This is a review of Ben Fong-Torres book The Hits Just Keep on Coming I wrote and published on Amazon. If you are a history of radio fan like me you may find this is worth picking up. I am honest about what works and does not work in this book.
I want to really like this book. I am a
huge radio fan. I write a blog http://offaithandradio.blogspot.com/
on radio and faith issues. I have a job where I can listen to radio
of my choosing for 8 hours or more a day. I have read several radio
and TV history books. This review is part of trying to publish in
this area. I am a fan.
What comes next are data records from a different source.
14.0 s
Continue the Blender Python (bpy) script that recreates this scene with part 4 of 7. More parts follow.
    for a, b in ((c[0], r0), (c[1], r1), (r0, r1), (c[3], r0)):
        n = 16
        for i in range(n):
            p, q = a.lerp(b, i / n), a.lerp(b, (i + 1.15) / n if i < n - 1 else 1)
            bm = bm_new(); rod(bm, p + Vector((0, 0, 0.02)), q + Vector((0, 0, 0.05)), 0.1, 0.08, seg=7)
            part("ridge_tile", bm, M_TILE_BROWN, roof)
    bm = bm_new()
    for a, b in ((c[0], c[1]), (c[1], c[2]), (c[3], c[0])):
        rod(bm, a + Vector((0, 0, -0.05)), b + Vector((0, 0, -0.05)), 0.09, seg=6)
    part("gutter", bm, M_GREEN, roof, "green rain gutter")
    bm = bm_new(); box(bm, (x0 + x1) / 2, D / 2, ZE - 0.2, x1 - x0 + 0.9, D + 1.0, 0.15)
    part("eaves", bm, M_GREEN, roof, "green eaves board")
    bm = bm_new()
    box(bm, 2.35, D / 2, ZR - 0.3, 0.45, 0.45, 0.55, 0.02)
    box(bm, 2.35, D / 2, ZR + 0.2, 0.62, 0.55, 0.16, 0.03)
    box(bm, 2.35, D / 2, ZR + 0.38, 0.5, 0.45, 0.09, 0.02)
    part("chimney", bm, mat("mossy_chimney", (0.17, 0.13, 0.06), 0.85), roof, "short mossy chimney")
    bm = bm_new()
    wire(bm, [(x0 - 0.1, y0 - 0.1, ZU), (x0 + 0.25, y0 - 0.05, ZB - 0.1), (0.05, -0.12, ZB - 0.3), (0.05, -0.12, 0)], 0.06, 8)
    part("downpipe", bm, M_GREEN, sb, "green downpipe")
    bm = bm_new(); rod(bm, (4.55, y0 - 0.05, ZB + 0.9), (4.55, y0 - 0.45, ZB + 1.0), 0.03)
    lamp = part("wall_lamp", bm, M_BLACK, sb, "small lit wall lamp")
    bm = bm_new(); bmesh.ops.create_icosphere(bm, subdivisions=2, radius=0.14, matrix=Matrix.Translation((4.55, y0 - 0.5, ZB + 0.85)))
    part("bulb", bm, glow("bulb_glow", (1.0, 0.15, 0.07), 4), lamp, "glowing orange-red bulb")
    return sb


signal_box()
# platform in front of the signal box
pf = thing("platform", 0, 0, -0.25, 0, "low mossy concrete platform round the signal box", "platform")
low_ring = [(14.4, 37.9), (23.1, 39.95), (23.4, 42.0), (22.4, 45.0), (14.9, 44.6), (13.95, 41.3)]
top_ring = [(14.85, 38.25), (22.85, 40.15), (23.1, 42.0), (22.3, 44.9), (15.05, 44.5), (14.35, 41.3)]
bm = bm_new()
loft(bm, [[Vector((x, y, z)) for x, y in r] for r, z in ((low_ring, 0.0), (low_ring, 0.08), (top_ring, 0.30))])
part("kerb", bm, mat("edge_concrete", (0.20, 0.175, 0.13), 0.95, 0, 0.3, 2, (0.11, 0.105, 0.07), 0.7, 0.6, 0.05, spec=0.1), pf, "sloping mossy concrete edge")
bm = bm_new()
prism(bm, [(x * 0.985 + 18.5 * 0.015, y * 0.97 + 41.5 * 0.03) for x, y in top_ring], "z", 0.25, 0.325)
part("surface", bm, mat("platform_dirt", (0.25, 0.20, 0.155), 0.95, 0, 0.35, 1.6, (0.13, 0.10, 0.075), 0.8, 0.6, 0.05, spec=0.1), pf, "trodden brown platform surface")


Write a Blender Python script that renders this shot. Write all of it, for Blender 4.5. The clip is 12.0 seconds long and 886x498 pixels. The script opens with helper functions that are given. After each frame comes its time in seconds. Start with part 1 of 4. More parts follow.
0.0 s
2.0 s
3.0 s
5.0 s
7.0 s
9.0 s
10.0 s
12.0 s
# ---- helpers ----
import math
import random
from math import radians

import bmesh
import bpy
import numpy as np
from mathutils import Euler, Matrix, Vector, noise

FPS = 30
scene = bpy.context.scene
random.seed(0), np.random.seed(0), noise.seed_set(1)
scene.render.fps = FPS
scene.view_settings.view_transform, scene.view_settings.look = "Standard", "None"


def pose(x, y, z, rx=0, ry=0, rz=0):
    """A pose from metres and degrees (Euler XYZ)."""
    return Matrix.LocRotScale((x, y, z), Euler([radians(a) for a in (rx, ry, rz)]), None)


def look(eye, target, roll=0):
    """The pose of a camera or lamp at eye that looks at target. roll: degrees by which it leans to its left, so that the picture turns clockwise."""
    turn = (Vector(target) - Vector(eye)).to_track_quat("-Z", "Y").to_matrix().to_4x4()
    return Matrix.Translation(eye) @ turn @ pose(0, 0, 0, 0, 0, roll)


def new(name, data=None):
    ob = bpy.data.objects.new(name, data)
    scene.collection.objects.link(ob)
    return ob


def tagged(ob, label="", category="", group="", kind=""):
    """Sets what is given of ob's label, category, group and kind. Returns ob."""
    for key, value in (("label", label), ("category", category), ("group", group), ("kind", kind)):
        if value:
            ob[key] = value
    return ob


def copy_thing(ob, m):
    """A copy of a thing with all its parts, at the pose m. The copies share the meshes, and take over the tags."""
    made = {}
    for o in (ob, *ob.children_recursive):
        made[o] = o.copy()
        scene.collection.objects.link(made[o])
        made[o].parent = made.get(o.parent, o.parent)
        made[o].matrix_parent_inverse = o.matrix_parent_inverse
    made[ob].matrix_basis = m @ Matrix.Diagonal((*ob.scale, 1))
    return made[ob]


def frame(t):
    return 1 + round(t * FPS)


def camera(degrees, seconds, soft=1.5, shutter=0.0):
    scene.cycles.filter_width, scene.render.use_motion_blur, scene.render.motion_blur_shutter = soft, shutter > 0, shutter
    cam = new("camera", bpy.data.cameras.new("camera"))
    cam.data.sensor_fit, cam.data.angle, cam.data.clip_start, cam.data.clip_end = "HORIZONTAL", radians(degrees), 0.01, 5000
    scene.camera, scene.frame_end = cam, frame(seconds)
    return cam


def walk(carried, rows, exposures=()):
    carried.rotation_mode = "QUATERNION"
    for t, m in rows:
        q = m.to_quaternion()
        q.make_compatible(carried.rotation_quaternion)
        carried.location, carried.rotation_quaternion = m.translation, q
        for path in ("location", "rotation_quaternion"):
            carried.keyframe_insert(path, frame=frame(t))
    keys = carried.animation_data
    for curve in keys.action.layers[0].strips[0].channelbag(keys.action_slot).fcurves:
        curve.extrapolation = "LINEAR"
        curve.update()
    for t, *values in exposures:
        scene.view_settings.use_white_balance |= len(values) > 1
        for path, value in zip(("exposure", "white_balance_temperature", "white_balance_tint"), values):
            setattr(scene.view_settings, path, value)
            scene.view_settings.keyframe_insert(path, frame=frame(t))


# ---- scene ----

As much as I am a fan of radio, I wanted to
be a fan of this book.
There are lots of reasons this book is
a good reference book on a little written about topic. Fong-Torres
gives his personal connection to top 40 radio. Like Fong-Torres, if
you like radio you have played DJ with a hairbrush. I have. He then
goes on to trace the early rise of DJ s. Pr-recorded music took
awhile to get to radio. Records meant firing the orchestras many
station used. Eventually DJ s playing popular records grew into what
we call the Top 40 format.
Fong-Torres then takes you through the
early days of Rock and and Roll. Alan Freed gets good mention. How a
Top 40 was developed from record sales gets mentioned. The writer
includes Top 40 charts from from 1947-1997. Ben Fong-Torres goes on
to exhaustively list everyone of notoriety in this format. I was
surprised how many I knew. Fong-Torres later takes up the subject of
the transition to Fm from Am. You can barely hear music on Am
anymore. HD radio could change that. He even touches on MTV. The book
is too old to cover what I believes is the demise of Rock videos and
the rise of the internet.
Fong-Torres even includes a cd of DJ
samples. He has many of the masters on this CD with the magic of the
“patter.” A DJ a good song and great audience could be an awesome
thing to hear. Sadly, today we rarely hear more than song title
announcement.
Still my big question. Why can't I
love this book? It's a great study of a time and age of radio that
still speaks to us today. It suffers from two problems. I feel
Fong-Torres does not define Top 40 radio. Maybe you know it, when you
hear it. He should have given it a try. Second this book is boring.
By page 240 plus he has run out great stories. He does a lot of
endless telling of where guys were and call sign. “He went from
KILT in Houston to KXX in Nevada.” Wake me up when the listings
stop. Maybe he could have discussed the rise of the format over and
against its demise, but 1997 may have been early for this. As a
reference this book gets an A, as interesting book it gets a C Plus.